Наконец Кейт рассказала о своем затруднительном положении шоферу, намекнув, что его услуги будут вознаграждены. Он помчал ее в Лондон, время от времени поглядывая назад, чтобы понять, насколько больна его пассажирка и не следует ли везти ее прямо в больницу; так они объехали один за другим четыре отеля, но тщетно. Наконец, в Блумбери он зашел в отель, который был явно не по карману Кейт-домохозяйке, но подходил Кейт в ее новом качестве, и, вернувшись, сказал, что если она в состоянии немного подождать, то приблизительно через час освободится двуспальный номер с ванной; стоимость номера привела ее в ужас, но выбора не было.
Отель
Расплатившись с шофером, Кейт внесла аванс за номер и, ответив утвердительно на вежливый вопрос, в состоянии ли она подождать немного в вестибюле, пока не освободится номер, села в кресло и стала ждать. Внимание посторонних людей, их забота были очень трогательны, и она принимала их: что поделаешь, ведь не в больницу же сразу бежать; эта перспектива была отвергнута Кейт в результате переговоров шофера с портье – о возможности занесения инфекции, эпидемии и так далее.
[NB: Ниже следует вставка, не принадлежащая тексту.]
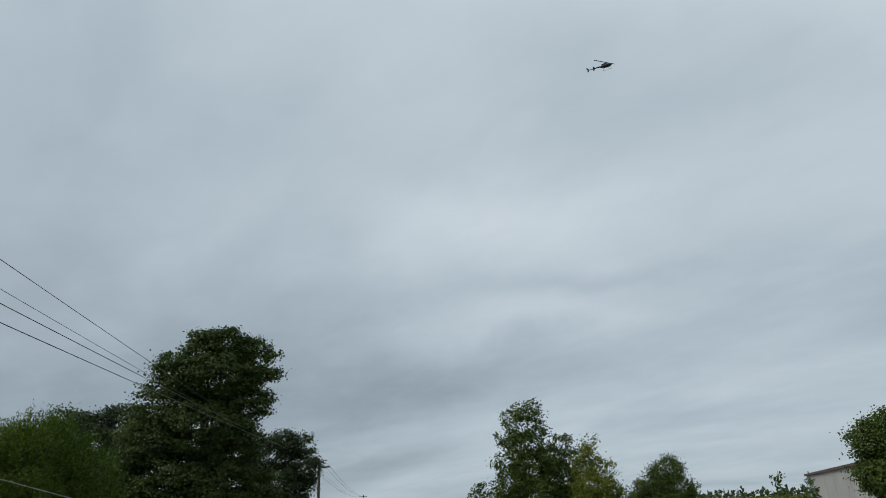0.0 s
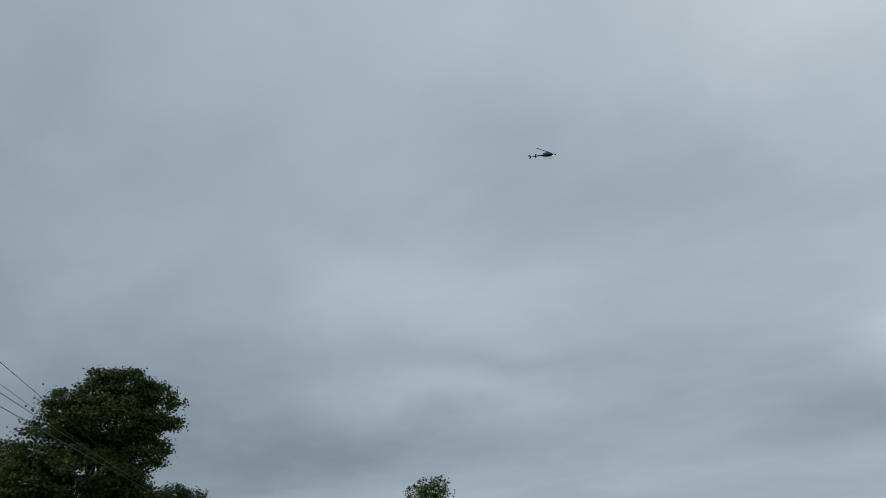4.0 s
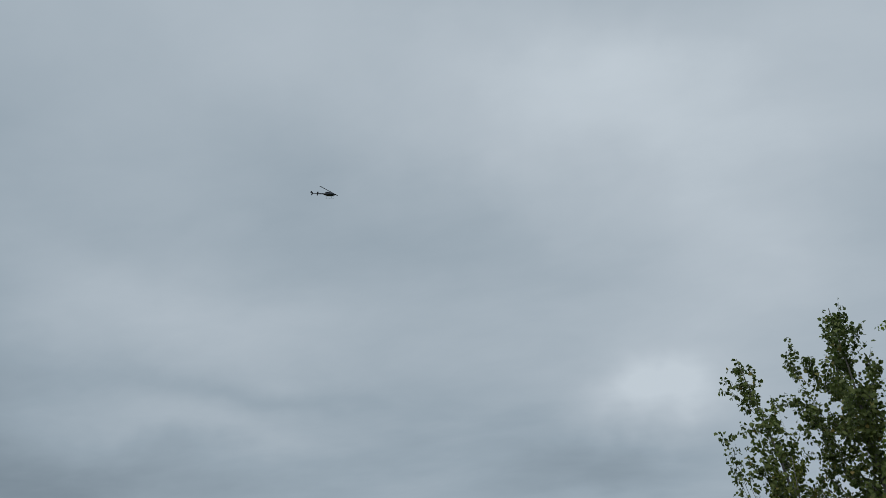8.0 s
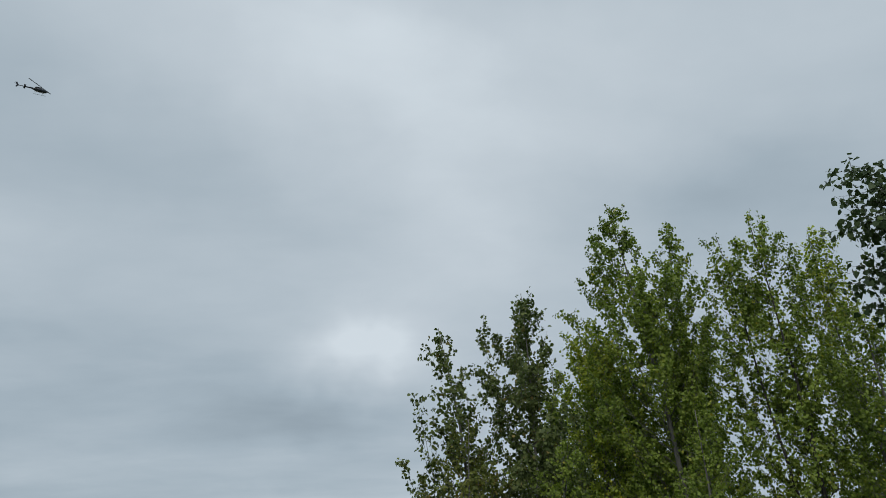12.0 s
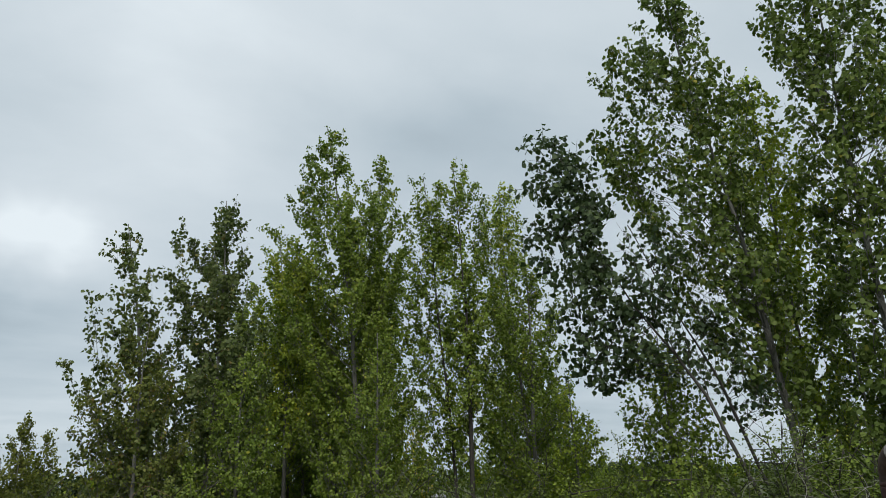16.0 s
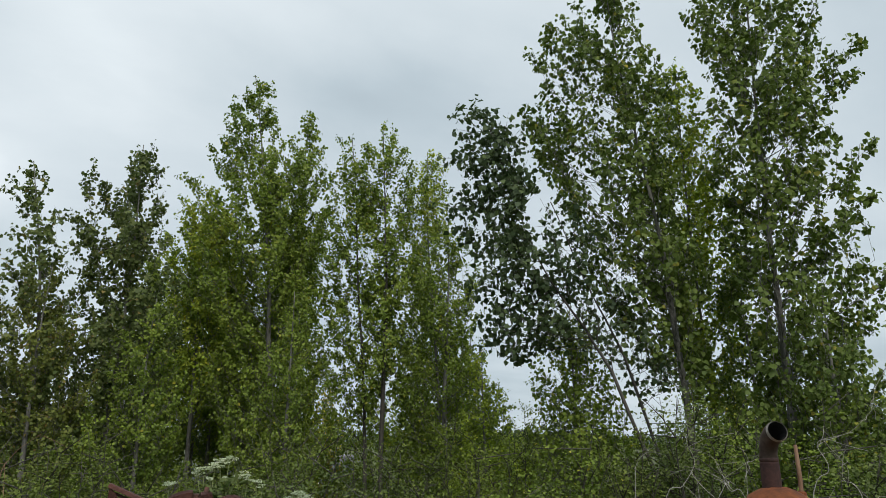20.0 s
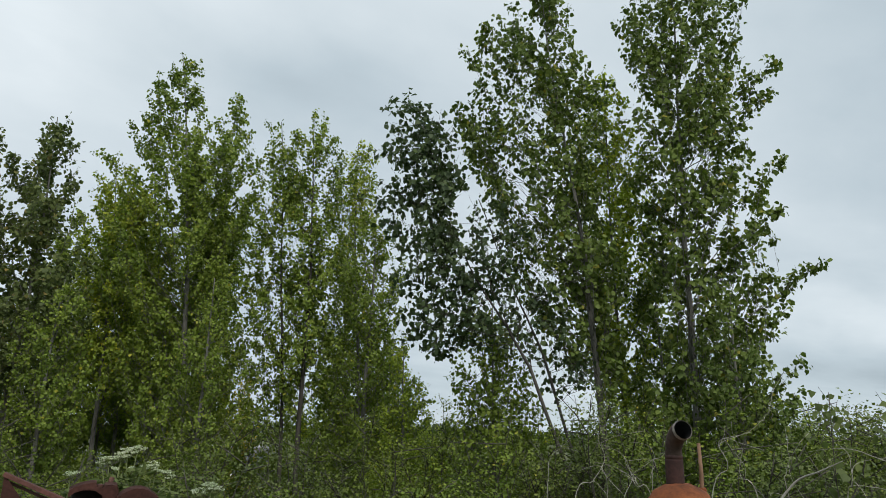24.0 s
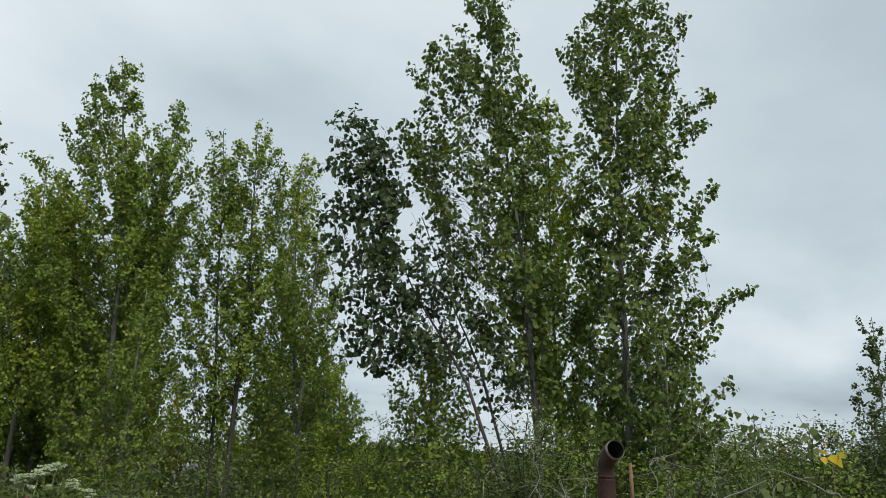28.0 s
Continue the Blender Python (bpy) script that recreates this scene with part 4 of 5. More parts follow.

Нет, портье, шофер и сама Кейт единодушно решили, что у нее скорее нервное истощение, чем какая-нибудь болезнь, и она осталась сидеть совершенно обессиленная в вестибюле, стараясь сосредоточиться на том, что происходит вокруг. Если смотреть с выгодной наблюдательной позиции – с вершины Альп, например, сквозь окуляры сверхмощного бинокля, – окружающее будет выглядеть так, словно вся Европа снялась с насиженных мест и началось великое переселение народов. Этот вестибюль, обрамленный островками цветов – искусственных, правда, но имитирующих природу с таким мастерством, что живые рядом с ними казались бы жалкими и лишними, – униформа служащих отеля, нарядно одетая, праздная публика поначалу отвлекли внимание Кейт, и она упустила одно весьма примечательное обстоятельство: оказывается, она была здесь чуть ли не единственной англичанкой. Рассыльные и носильщики, снующие туда-сюда, приветливые, услужливые клерки за своими конторками – нечто вроде заботливых нянек для приезжающих (такой же нянькой, таким же клерком совсем недавно была и сама Кейт), официанты и, наконец, гости – все были из разных уголков Европы. Как будто она и не покидала Стамбул; такую разношерстную публику с одинаковым успехом можно встретить и в Малаге, и в Аликанте – где угодно, кроме, конечно, той деревушки, откуда она уехала вчера.